More serious is the fact that the book could have been compressed down to half the size and still gotten the same point across. I don’t really mind the humorous anecdotes, and hearing the same message over and over again in different contexts makes the message easier to understand and remember. Still, Taleb could have cut a significant amount of filler content and autobiographical notes to focus his message.
Furthermore, for all his denigration of epistemic arrogance (i.e., knowing less than you think you know), he sure comes across as arrogant and cocksure himself. The general takeaway is that Taleb is an erudite “gentleman philosopher” among philistines and turkeys. It is not something I thought about while reading; indeed, it was even refreshing in a way, but it strikes me now that some might take offense at his tone.

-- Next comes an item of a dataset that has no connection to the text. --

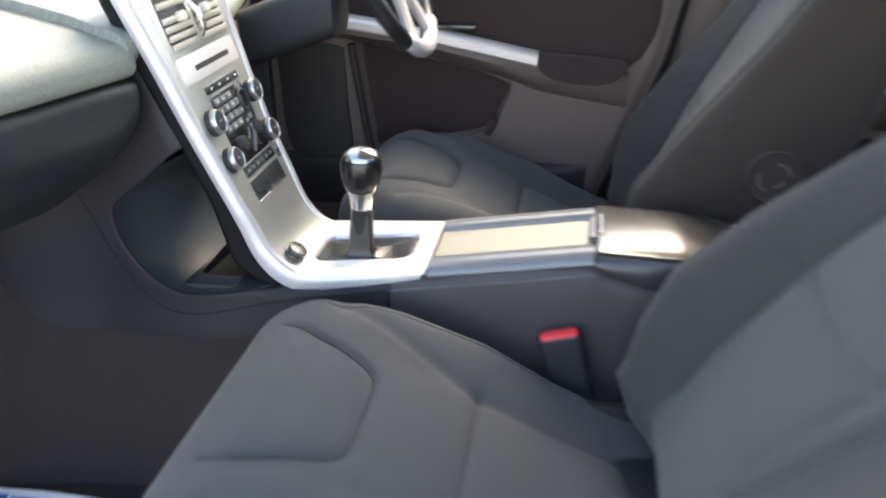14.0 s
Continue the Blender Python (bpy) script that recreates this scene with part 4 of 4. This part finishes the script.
me.materials.append(ROLLER)
for k in range(43):
    y = -0.0035 - k * 0.0056
    ob = new("slat", me)
    ob.parent = roller
    ob.matrix_basis = pose(0, y, top_z(y) - 0.0058 - 0.05, -math.degrees(math.atan(SLOPE)))

# armrest lid
def lid_loop(y):
    """A crowned lid over a bulging box, the lid's edge parted from the box by a dark line; both fall away to the rear."""
    crown = curve_at([(-0.565, 0.410), (-0.545, 0.430), (-0.52, 0.445), (-0.48, 0.461), (-0.43, 0.473), (-0.37, 0.480), (-0.31, 0.480), (-0.27, 0.4790), (-0.254, 0.4780), (-0.2485, 0.4762), (-0.2458, 0.4725), (-0.2445, 0.466)], y)
    seam = crown - curve_at([(-0.565, 0.006), (-0.50, 0.012), (-0.36, 0.013), (-0.28, 0.010), (-0.2445, 0.006)], y)
    low = curve_at([(-0.565, 0.380), (-0.45, 0.398), (-0.36, 0.413), (-0.325, 0.421), (-0.255, 0.439), (-0.2445, 0.445)], y)
    e = min(1, (-0.2425 - y) / 0.016, (y + 0.566) / 0.03)
    h = 0.0975 - 0.008 * (1 - math.sqrt(max(0, 1 - (1 - e) ** 2)))
    r = [(h * k, lerp(crown, seam, k ** 2.4)) for k in (0, 0.2, 0.4, 0.55, 0.68, 0.78, 0.86)]
    r += [(h * 0.92, lerp(crown, seam, 0.90)), (h * 0.955, seam + 0.0005), (h * 0.965, seam - 0.004), (h * 0.955, seam - 0.0065), (h * 0.97, seam - 0.0085), (h * 1.0, seam - 0.011), (h * 1.045, lerp(seam, low, 0.5)), (h * 1.065, low + 0.008), (h * 1.04, low)]
    return [(x, y, z) for x, z in r] + [(-x, y, z) for x, z in r[::-1][:-1]]


lid = part("armrest_lid", loft([lid_loop(-0.2445 - 0.3205 * (0.5 - 0.5 * math.cos(math.pi * k / 40))) for k in range(41)]), ARM_SKIN, console, "smooth black padded armrest lid")
latch_m = frame_pose((0.002, -0.2492, 0.4712), (1, 0, 0), (0, 0.50, 0.86))
latch = part("latch", pillow(rounded(0.086, 0.020, 0.009), latch_m, 0.0032, 0.0015), SILVER, lid, "bright latch pad at the lid's front")
part("latch_rim", tube([latch_m @ Vector((a, b, 0.0018)) for a, b in rounded(0.089, 0.023, 0.011, 4)], 0.0017, 7, True), DARK, latch)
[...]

Personally I rather enjoyed the book despite these shortcomings. Then again, I have a generally skeptical and fundamentally empirical core, and I have always had a weakness for anti-dogmatism and the limits of knowledge, both of which are central aspects of this book. If you are disheartened by the above concerns, or if you try to read it and give up, I’ve seen other reviewers recommending his previous book, Fooled by Randomness. I haven’t read it, but it’s allegedly much more concise and gets the central message across more easily.
The Black Swan is a good book on an important concept. It’s ripe with sarcasm, dry wit, humorous anecdotes, satire, and ridicule of the finance sector, which is never a bad thing. However, some might find the language too elaborate, the tone too arrogant, or the book too long for its message. In that case, you might have a better experience with Fooled by Randomness.
For me, the idea behind the book was certainly worth the effort. If you are at least mildly intrigued by the topic of the book, do read it. At worst, you’ll read it and move on. At best, it’ll be a great and formative experience.
The Black Swan is a good book on an important concept, though it could have been a bit shorter, and the author could have appeared even more credible by dispensing with the cocksureness and opting for a tone more befitting of the book’s theme.